= Steve Jobs (clothing company) =

Italian clothing company

Company logo

Steve Jobs is an Italian clothing and fashion accessories company based in Naples, Italy, founded in 2012. It was created by brothers Vincenzo Barbato and Giacomo Barbato, originally from Arzano, a town approximately 9 kilometres (5.6 mi) north of Naples. Both brothers had previously worked in the fashion industry as designers for other brands before launching their own label. The company produces jeans, t-shirts, bags, and other apparel under a Made in Italy positioning, and has expressed plans to expand into consumer electronics in the future.

== History ==
When searching for a marketable name for their new company, the Barbato brothers discovered that Apple Inc. had never registered "Steve Jobs" as a trademark, despite it being the name of its iconic co-founder, who had died in October 2011. Inspired by Steve Jobs as what they described as "the innovator par excellence," they registered the trademark in 2012.

Alongside the brand name, the brothers designed a logo consisting of a stylized letter "J" — with bites taken out of each side and topped with a leaf — deliberately evoking Apple's own bitten apple insignia.

== Legal issues ==
Shortly after the trademark registration, Apple Inc. initiated legal proceedings against the Barbato brothers, sending what the brothers described as "four large folders of legal documents directly from Apple's headquarters in Cupertino." Apple's challenge focused particularly on the company's logo, which it argued was confusingly similar to its own trademark.

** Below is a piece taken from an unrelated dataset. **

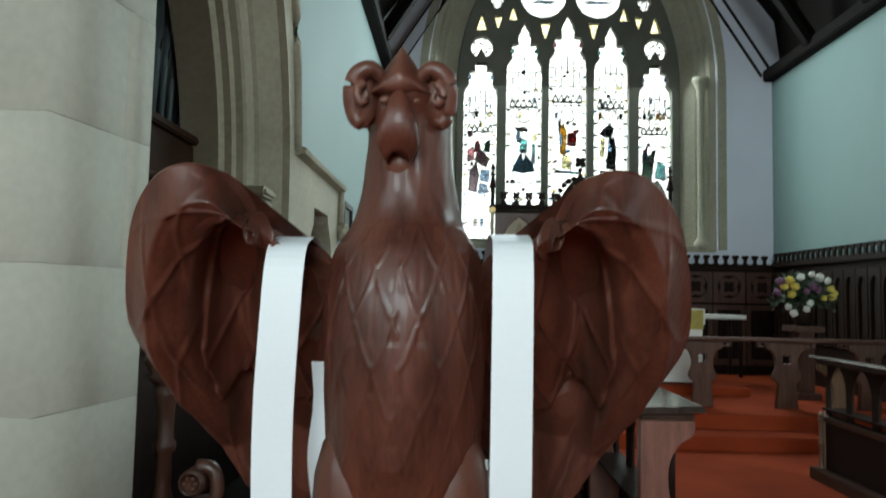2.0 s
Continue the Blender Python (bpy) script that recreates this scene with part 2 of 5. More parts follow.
def plate(loops, thick, axes=XZ, at=(0, 0, 0), bevel=0.0):
    """A flat sheet with holes: the first loop is its edge and the rest are openings."""
    if len(loops) == 1 and not bevel:
        bm = bmesh.new()
        lo = [bm.verts.new((u, v, -thick / 2)) for u, v in loops[0]]
        hi = [bm.verts.new((u, v, thick / 2)) for u, v in loops[0]]
        bm.faces.new(lo[::-1])
        bm.faces.new(hi)
        for i in range(len(lo)):
            j = (i + 1) % len(lo)
            bm.faces.new((lo[i], lo[j], hi[j], hi[i]))
        bmesh.ops.transform(bm, matrix=Matrix.Translation(at) @ axes, verts=bm.verts)
        return bm
    cu = bpy.data.curves.new("outline", "CURVE")
    cu.dimensions, cu.fill_mode, cu.extrude, cu.bevel_depth = "2D", "BOTH", thick / 2 - bevel, bevel
    if bevel:
        cu.bevel_resolution = 1
        cu.offset = -bevel
    for loop in loops:
        sp = cu.splines.new("POLY")
        sp.points.add(len(loop) - 1)
        for p, (u, v) in zip(sp.points, loop):
            p.co = (u, v, 0, 1)
        sp.use_cyclic_u = True
    ob = bpy.data.objects.new("outline", cu)
    scene.collection.objects.link(ob)
    deps = bpy.context.evaluated_depsgraph_get()
    me = bpy.data.meshes.new_from_object(ob.evaluated_get(deps))
    bpy.data.objects.remove(ob)
    bpy.data.curves.remove(cu)
    bm = bmesh.new()
    bm.from_mesh(me)
    bpy.data.meshes.remove(me)
    bmesh.ops.transform(bm, matrix=Matrix.Translation(at) @ axes, verts=bm.verts)
    bmesh.ops.remove_doubles(bm, verts=bm.verts, dist=0.0002)
    return bm


def rect(u0, u1, v0, v1):
    return [(u0, v0), (u1, v0), (u1, v1), (u0, v1)]


def circle(u, v, r, n=20, a0=0.0):
    return [(u + r * math.cos(a0 + 2 * math.pi * i / n), v + r * math.sin(a0 + 2 * math.pi * i / n)) for i in range(n)]


def foil(u, v, r, k=5, n=6, depth=0.35):
    """A cusped foil of k lobes."""
    out = []
    for i in range(k * n):
        a = 2 * math.pi * i / (k * n) + math.pi / 2
        out.append((u + r * (1 - depth + depth * abs(math.sin(k * (a - math.pi / 2) / 2))) * math.cos(a), v + r * (1 - depth + depth * abs(math.sin(k * (a - math.pi / 2) / 2))) * math.sin(a)))
    return out


def arch(u0, u1, base, spring, sharp=1.0, n=10):
    """A pointed opening: sharp 1 is equilateral, more is steeper. Starts bottom left, runs up and over."""
    w = u1 - u0
    R = w * sharp
    top = math.acos((R - w / 2) / R)
    left = [(u0 + R - R * math.cos(top * i / n), spring + R * math.sin(top * i / n)) for i in range(n + 1)]
    right = [(u1 - R + R * math.cos(top * i / n), spring + R * math.sin(top * i / n)) for i in range(n - 1, -1, -1)]
    return [(u0, base)] + left + right + [(u1, base)]


def lancet(u0, u1, base, spring):
    """A light with a narrow cusped head."""
    w = u1 - u0
    c = (u0 + u1) / 2
    half = [(u0, base), (u0, spring), (u0 + 0.03 * w, spring + 0.22 * w), (u0 + 0.16 * w, spring + 0.42 * w), (u0 + 0.10 * w, spring + 0.58 * w), (u0 + 0.17 * w, spring + 0.78 * w),
            (u0 + 0.33 * w, spring + 0.80 * w), (u0 + 0.32 * w, spring + 1.02 * w), (u0 + 0.40 * w, spring + 1.22 * w)]
    return half + [(c, spring + 1.42 * w)] + [(2 * c - u, v) for u, v in half[::-1]]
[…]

In August 2014, the European Union Intellectual Property Office (EUIPO) — then known as the Office for Harmonisation in the Internal Market (OHIM) — ruled entirely in favor of the Barbato brothers, rejecting Apple's opposition. The EUIPO reasoned that since the letter "J" is not edible, the missing piece from the logo could not legally be perceived as a "bite" and therefore could not constitute a trademark infringement. The ruling was summarized as: "The opposition is rejected in its entirety."

Although the legal outcome was determined in 2014, the Barbato brothers were unable to publicly discuss the case until 2017, when their full claim on the brand was definitively settled. The conclusion of the dispute attracted widespread international media coverage.

== Products ==
The company produces clothing and fashion accessories including jeans, t-shirts, bags, and other apparel. The brand is positioned as a Made in Italy fashion label.

== Future plans ==
Vincenzo and Giacomo Barbato have stated their intention to expand the "Steve Jobs" brand beyond fashion and into the technology sector, with a goal of producing innovative consumer electronics. Reports have specifically mentioned the possibility of an Android-based smartphone carrying the "Steve Jobs" brand name.